▶ [Task objective]
Without the pictures, return all of the material exactly as written.

▶ [Recorded data]
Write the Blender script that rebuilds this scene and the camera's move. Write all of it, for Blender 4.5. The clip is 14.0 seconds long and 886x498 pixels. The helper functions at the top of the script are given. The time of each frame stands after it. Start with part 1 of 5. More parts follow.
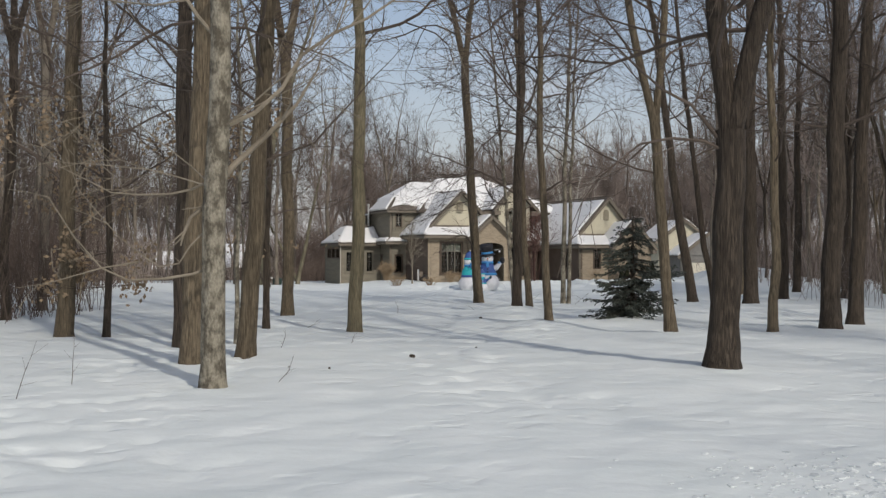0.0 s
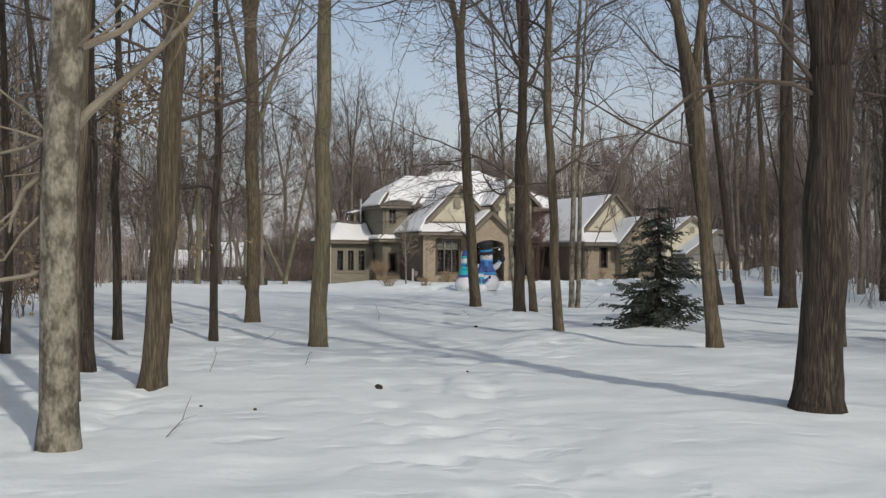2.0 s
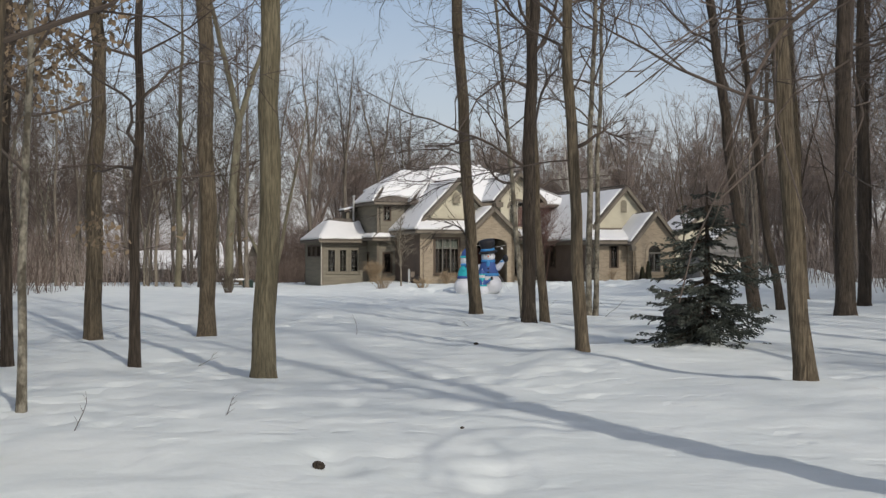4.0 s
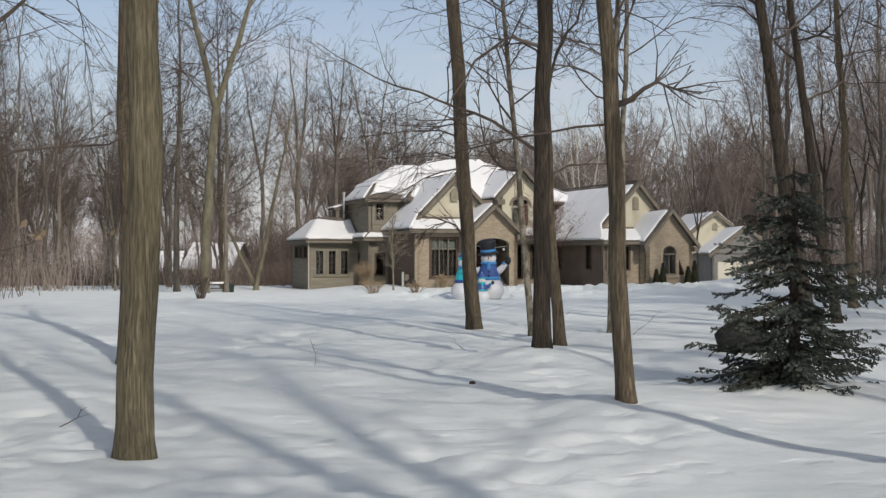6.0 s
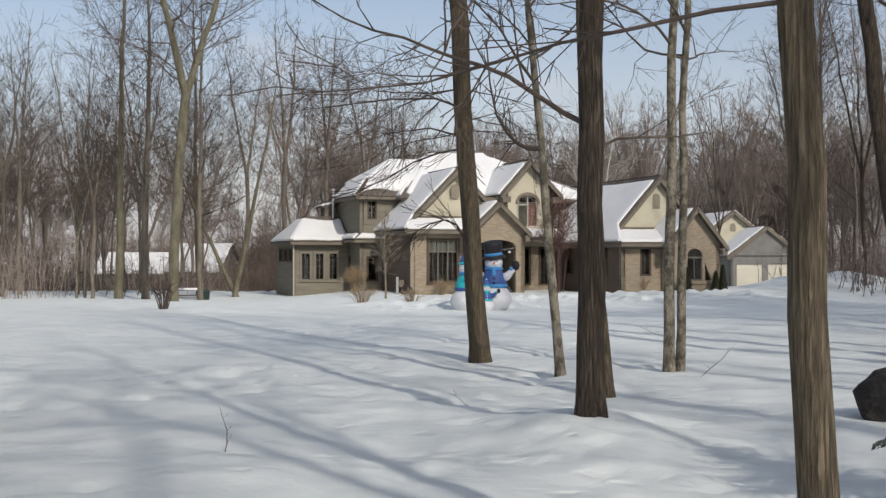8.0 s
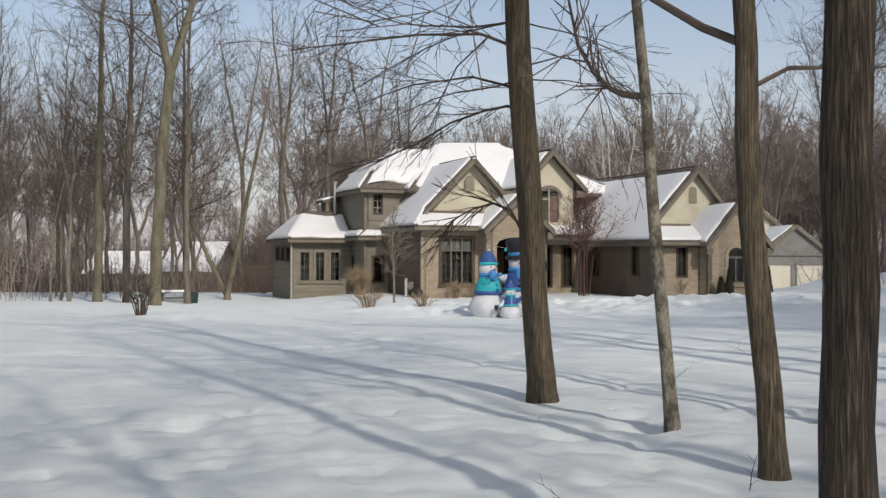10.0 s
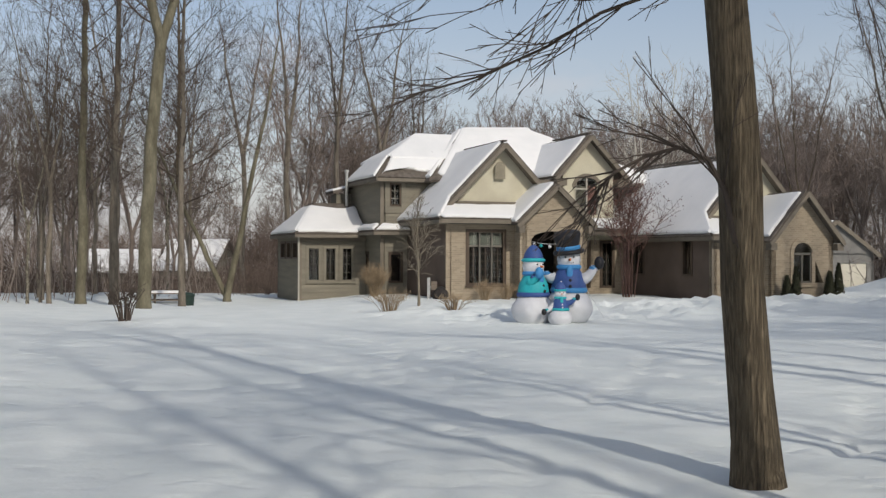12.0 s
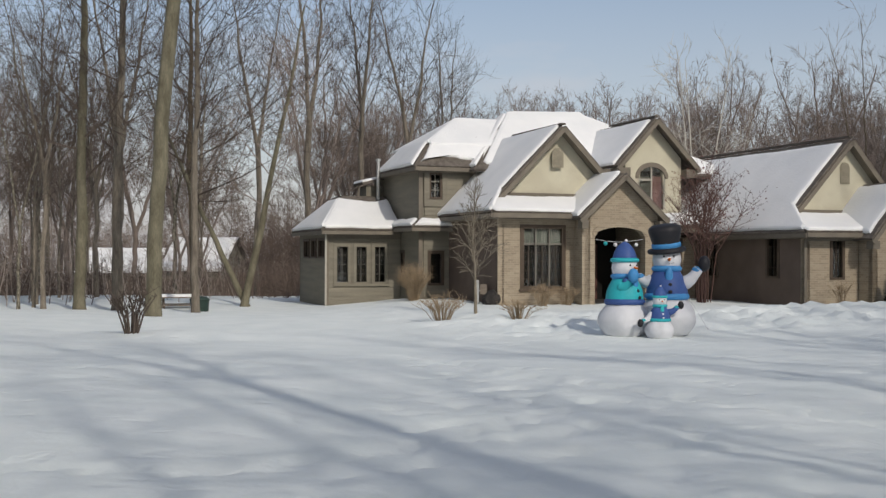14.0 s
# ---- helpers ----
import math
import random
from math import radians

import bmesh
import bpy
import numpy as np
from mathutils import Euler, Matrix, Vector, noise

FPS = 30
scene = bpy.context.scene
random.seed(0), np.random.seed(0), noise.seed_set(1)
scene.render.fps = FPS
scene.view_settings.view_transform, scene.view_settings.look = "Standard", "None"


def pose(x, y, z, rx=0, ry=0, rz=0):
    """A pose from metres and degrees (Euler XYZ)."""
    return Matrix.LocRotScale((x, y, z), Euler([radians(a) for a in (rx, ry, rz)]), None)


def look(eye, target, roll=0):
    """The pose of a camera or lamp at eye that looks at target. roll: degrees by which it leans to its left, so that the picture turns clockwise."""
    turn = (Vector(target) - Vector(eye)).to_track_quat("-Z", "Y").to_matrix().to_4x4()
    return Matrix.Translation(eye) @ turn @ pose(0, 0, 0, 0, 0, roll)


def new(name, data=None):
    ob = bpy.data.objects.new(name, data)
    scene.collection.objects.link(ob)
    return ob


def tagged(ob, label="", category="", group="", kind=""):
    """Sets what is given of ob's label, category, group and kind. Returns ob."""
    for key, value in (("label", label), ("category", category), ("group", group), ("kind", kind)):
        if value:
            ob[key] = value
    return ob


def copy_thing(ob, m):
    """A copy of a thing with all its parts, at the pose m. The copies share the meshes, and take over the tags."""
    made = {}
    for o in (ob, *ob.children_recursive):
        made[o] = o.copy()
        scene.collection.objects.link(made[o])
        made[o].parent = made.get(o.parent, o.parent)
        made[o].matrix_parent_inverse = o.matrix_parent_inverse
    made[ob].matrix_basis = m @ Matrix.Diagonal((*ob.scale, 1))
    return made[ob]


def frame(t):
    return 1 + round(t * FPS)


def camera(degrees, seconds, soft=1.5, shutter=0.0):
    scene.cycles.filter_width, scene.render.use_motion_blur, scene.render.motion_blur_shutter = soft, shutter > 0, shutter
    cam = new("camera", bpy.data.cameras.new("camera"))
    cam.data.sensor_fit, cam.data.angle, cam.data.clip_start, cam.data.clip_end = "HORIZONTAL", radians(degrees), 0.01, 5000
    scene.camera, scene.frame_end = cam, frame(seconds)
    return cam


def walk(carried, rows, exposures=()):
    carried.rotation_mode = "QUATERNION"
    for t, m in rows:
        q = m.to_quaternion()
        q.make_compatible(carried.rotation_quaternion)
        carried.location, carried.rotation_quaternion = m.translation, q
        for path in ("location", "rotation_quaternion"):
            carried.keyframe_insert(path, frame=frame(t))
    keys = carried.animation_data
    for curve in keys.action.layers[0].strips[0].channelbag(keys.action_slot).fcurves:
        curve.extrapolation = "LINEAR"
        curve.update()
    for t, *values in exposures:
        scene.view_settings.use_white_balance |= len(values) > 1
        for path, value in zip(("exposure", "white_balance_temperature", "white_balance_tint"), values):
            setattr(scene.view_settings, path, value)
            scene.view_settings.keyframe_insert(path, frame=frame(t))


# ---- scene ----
cam = camera(42.6, 14.0, soft=1.4)
PATH = [
    (0.0, 0.007, -0.007, 1.684, 90.459, -0.191, 0.038),
    (0.5, 0.089, 1.154, 1.678, 90.428, -0.221, 0.038),
    (1.0, 0.155, 2.352, 1.674, 90.417, -0.271, 0.04),
    (1.5, 0.216, 3.61, 1.66, 90.417, -0.199, 0.05),
    (2.0, 0.276, 4.935, 1.639, 90.416, -0.198, 0.058),
    (2.5, 0.324, 6.194, 1.628, 90.415, -0.096, 0.076),
    (3.0, 0.368, 7.518, 1.632, 90.393, -0.044, 0.089),
    (5.5, 0.585, 14.08, 1.663, 90.416, 0.042, 0.142),
    (6.0, 0.65, 15.587, 1.722, 90.404, 0.032, 0.142),
    (6.5, 0.699, 17.235, 1.779, 90.412, 0.013, 0.152),
    (7.0, 0.731, 18.932, 1.832, 90.42, 0.044, 0.159),
    (7.5, 0.755, 20.624, 1.881, 90.428, 0.025, 0.17),
    (10.0, 0.1, 27.845, 1.862, 90.415, -0.122, 0.212),
    (10.5, -0.103, 29.386, 1.789, 90.392, -0.139, 0.244),
    (11.0, -0.366, 30.849, 1.727, 90.369, -0.117, 0.263),
    (11.5, -0.665, 32.364, 1.72, 90.366, -0.106, 0.272),
    (12.0, -1.013, 33.782, 1.735, 90.392, -0.119, 0.244),
    (12.5, -1.422, 35.185, 1.763, 90.429, -0.151, 0.218),
    (13.0, -1.85, 36.755, 1.768, 90.425, -0.158, 0.25),
    (13.5, -2.316, 38.163, 1.719, 90.422, -0.178, 0.253),
    (14.0, -2.813, 39.575, 1.71, 90.388, -0.195, 0.286),
]
walk(cam, [(t, pose(x, y, z, rx, ry, rz)) for t, x, y, z, rx, ry, rz in PATH],
     exposures=[(0.0, -0.36, 6570, 10.0), (2.5, -0.33, 6570, 9.8), (7.0, -0.18, 6600, 10.0), (10.0, -0.15, 6620, 10.2), (11.5, -0.26, 6640, 9.8), (12.5, -0.27, 6600, 9.0), (14.0, -0.31, 6600, 9.5)])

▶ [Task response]
Write the Blender script that rebuilds this scene and the camera's move. Write all of it, for Blender 4.5. The clip is 14.0 seconds long and 886x498 pixels. The helper functions at the top of the script are given. The time of each frame stands after it. Start with part 1 of 5. More parts follow.
0.0 s
2.0 s
4.0 s
6.0 s
8.0 s
10.0 s
12.0 s
14.0 s
# ---- helpers ----
import math
import random
from math import radians

import bmesh
import bpy
import numpy as np
from mathutils import Euler, Matrix, Vector, noise

FPS = 30
scene = bpy.context.scene
random.seed(0), np.random.seed(0), noise.seed_set(1)
scene.render.fps = FPS
scene.view_settings.view_transform, scene.view_settings.look = "Standard", "None"


def pose(x, y, z, rx=0, ry=0, rz=0):
    """A pose from metres and degrees (Euler XYZ)."""
    return Matrix.LocRotScale((x, y, z), Euler([radians(a) for a in (rx, ry, rz)]), None)


def look(eye, target, roll=0):
    """The pose of a camera or lamp at eye that looks at target. roll: degrees by which it leans to its left, so that the picture turns clockwise."""
    turn = (Vector(target) - Vector(eye)).to_track_quat("-Z", "Y").to_matrix().to_4x4()
    return Matrix.Translation(eye) @ turn @ pose(0, 0, 0, 0, 0, roll)


def new(name, data=None):
    ob = bpy.data.objects.new(name, data)
    scene.collection.objects.link(ob)
    return ob


def tagged(ob, label="", category="", group="", kind=""):
    """Sets what is given of ob's label, category, group and kind. Returns ob."""
    for key, value in (("label", label), ("category", category), ("group", group), ("kind", kind)):
        if value:
            ob[key] = value
    return ob


def copy_thing(ob, m):
    """A copy of a thing with all its parts, at the pose m. The copies share the meshes, and take over the tags."""
    made = {}
    for o in (ob, *ob.children_recursive):
        made[o] = o.copy()
        scene.collection.objects.link(made[o])
        made[o].parent = made.get(o.parent, o.parent)
        made[o].matrix_parent_inverse = o.matrix_parent_inverse
    made[ob].matrix_basis = m @ Matrix.Diagonal((*ob.scale, 1))
    return made[ob]


def frame(t):
    return 1 + round(t * FPS)


def camera(degrees, seconds, soft=1.5, shutter=0.0):
    scene.cycles.filter_width, scene.render.use_motion_blur, scene.render.motion_blur_shutter = soft, shutter > 0, shutter
    cam = new("camera", bpy.data.cameras.new("camera"))
    cam.data.sensor_fit, cam.data.angle, cam.data.clip_start, cam.data.clip_end = "HORIZONTAL", radians(degrees), 0.01, 5000
    scene.camera, scene.frame_end = cam, frame(seconds)
    return cam


def walk(carried, rows, exposures=()):
    carried.rotation_mode = "QUATERNION"
    for t, m in rows:
        q = m.to_quaternion()
        q.make_compatible(carried.rotation_quaternion)
        carried.location, carried.rotation_quaternion = m.translation, q
        for path in ("location", "rotation_quaternion"):
            carried.keyframe_insert(path, frame=frame(t))
    keys = carried.animation_data
    for curve in keys.action.layers[0].strips[0].channelbag(keys.action_slot).fcurves:
        curve.extrapolation = "LINEAR"
        curve.update()
    for t, *values in exposures:
        scene.view_settings.use_white_balance |= len(values) > 1
        for path, value in zip(("exposure", "white_balance_temperature", "white_balance_tint"), values):
            setattr(scene.view_settings, path, value)
            scene.view_settings.keyframe_insert(path, frame=frame(t))


# ---- scene ----
cam = camera(42.6, 14.0, soft=1.4)
PATH = [
    (0.0, 0.007, -0.007, 1.684, 90.459, -0.191, 0.038),
    (0.5, 0.089, 1.154, 1.678, 90.428, -0.221, 0.038),
    (1.0, 0.155, 2.352, 1.674, 90.417, -0.271, 0.04),
    (1.5, 0.216, 3.61, 1.66, 90.417, -0.199, 0.05),
    (2.0, 0.276, 4.935, 1.639, 90.416, -0.198, 0.058),
    (2.5, 0.324, 6.194, 1.628, 90.415, -0.096, 0.076),
    (3.0, 0.368, 7.518, 1.632, 90.393, -0.044, 0.089),
    (5.5, 0.585, 14.08, 1.663, 90.416, 0.042, 0.142),
    (6.0, 0.65, 15.587, 1.722, 90.404, 0.032, 0.142),
    (6.5, 0.699, 17.235, 1.779, 90.412, 0.013, 0.152),
    (7.0, 0.731, 18.932, 1.832, 90.42, 0.044, 0.159),
    (7.5, 0.755, 20.624, 1.881, 90.428, 0.025, 0.17),
    (10.0, 0.1, 27.845, 1.862, 90.415, -0.122, 0.212),
    (10.5, -0.103, 29.386, 1.789, 90.392, -0.139, 0.244),
    (11.0, -0.366, 30.849, 1.727, 90.369, -0.117, 0.263),
    (11.5, -0.665, 32.364, 1.72, 90.366, -0.106, 0.272),
    (12.0, -1.013, 33.782, 1.735, 90.392, -0.119, 0.244),
    (12.5, -1.422, 35.185, 1.763, 90.429, -0.151, 0.218),
    (13.0, -1.85, 36.755, 1.768, 90.425, -0.158, 0.25),
    (13.5, -2.316, 38.163, 1.719, 90.422, -0.178, 0.253),
    (14.0, -2.813, 39.575, 1.71, 90.388, -0.195, 0.286),
]
walk(cam, [(t, pose(x, y, z, rx, ry, rz)) for t, x, y, z, rx, ry, rz in PATH],
     exposures=[(0.0, -0.36, 6570, 10.0), (2.5, -0.33, 6570, 9.8), (7.0, -0.18, 6600, 10.0), (10.0, -0.15, 6620, 10.2), (11.5, -0.26, 6640, 9.8), (12.5, -0.27, 6600, 9.0), (14.0, -0.31, 6600, 9.5)])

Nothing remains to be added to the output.